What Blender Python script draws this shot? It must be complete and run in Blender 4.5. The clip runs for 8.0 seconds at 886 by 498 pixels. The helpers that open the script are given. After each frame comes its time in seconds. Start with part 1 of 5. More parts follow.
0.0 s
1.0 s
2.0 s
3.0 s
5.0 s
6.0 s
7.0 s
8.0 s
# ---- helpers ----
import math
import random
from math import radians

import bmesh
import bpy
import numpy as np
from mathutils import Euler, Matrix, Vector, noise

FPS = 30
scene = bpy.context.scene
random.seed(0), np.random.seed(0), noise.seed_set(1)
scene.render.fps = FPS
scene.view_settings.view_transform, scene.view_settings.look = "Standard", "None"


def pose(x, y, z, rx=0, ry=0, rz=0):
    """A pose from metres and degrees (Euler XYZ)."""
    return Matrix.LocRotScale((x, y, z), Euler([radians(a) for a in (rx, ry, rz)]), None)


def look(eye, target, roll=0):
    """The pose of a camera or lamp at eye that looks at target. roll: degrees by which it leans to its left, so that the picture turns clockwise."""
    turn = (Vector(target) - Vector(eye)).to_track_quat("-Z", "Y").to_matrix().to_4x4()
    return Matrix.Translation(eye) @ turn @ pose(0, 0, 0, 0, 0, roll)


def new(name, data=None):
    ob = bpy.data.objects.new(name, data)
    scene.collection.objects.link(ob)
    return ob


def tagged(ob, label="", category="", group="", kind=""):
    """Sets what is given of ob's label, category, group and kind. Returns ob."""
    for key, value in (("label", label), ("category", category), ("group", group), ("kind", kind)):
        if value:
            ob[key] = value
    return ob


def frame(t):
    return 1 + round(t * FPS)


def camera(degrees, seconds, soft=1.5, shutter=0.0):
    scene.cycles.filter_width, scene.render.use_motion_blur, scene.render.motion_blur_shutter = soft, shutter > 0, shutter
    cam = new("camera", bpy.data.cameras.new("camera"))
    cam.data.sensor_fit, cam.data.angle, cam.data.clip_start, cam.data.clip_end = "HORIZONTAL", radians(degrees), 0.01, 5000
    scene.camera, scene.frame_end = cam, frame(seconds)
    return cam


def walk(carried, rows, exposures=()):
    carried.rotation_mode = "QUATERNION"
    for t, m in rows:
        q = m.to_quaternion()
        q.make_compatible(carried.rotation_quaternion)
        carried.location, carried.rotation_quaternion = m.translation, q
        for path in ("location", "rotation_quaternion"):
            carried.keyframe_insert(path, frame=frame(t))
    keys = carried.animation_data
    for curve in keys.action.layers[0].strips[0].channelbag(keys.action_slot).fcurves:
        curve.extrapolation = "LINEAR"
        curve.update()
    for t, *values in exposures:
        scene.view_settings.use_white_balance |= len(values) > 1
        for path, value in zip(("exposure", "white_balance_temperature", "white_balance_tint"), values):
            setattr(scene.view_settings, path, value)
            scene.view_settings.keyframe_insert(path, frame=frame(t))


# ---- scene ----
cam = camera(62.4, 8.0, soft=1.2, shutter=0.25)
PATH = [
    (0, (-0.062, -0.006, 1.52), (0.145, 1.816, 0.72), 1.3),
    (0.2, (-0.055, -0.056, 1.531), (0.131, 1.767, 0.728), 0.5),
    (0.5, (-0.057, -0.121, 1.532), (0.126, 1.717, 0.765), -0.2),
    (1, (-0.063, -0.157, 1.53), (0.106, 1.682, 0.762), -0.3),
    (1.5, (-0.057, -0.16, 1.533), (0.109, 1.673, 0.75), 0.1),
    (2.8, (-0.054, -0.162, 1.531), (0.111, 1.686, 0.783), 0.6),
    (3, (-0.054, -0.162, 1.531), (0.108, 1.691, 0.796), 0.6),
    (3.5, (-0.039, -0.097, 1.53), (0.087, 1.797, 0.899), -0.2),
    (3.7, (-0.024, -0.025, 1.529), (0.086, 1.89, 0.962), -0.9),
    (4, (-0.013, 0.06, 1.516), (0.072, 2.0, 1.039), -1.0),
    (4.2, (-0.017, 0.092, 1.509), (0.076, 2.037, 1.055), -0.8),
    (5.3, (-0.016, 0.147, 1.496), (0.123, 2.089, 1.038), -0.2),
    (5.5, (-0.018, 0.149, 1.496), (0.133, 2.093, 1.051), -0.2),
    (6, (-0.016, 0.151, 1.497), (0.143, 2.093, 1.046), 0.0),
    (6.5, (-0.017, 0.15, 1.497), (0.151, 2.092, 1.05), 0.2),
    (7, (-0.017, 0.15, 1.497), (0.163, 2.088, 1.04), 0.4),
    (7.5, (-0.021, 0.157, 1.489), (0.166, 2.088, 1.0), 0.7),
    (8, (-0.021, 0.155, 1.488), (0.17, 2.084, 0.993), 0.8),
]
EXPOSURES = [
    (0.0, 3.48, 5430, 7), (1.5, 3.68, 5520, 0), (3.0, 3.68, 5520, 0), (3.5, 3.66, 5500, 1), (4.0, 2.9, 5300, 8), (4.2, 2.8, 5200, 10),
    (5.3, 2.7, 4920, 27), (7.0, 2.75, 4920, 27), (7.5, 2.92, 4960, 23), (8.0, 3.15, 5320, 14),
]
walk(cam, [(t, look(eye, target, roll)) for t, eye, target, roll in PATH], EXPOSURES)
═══
- WRITTEN INSTRUCTION -
Print the lines from the line containing "for path in" to the line containing "scene.view_settings.keyframe_insert(path, frame=frame(t))", both ends included, exactly and with nothing added.

- RESULT FOR THIS EXERCISE -
        for path in ("location", "rotation_quaternion"):
            carried.keyframe_insert(path, frame=frame(t))
    keys = carried.animation_data
    for curve in keys.action.layers[0].strips[0].channelbag(keys.action_slot).fcurves:
        curve.extrapolation = "LINEAR"
        curve.update()
    for t, *values in exposures:
        scene.view_settings.use_white_balance |= len(values) > 1
        for path, value in zip(("exposure", "white_balance_temperature", "white_balance_tint"), values):
            setattr(scene.view_settings, path, value)
            scene.view_settings.keyframe_insert(path, frame=frame(t))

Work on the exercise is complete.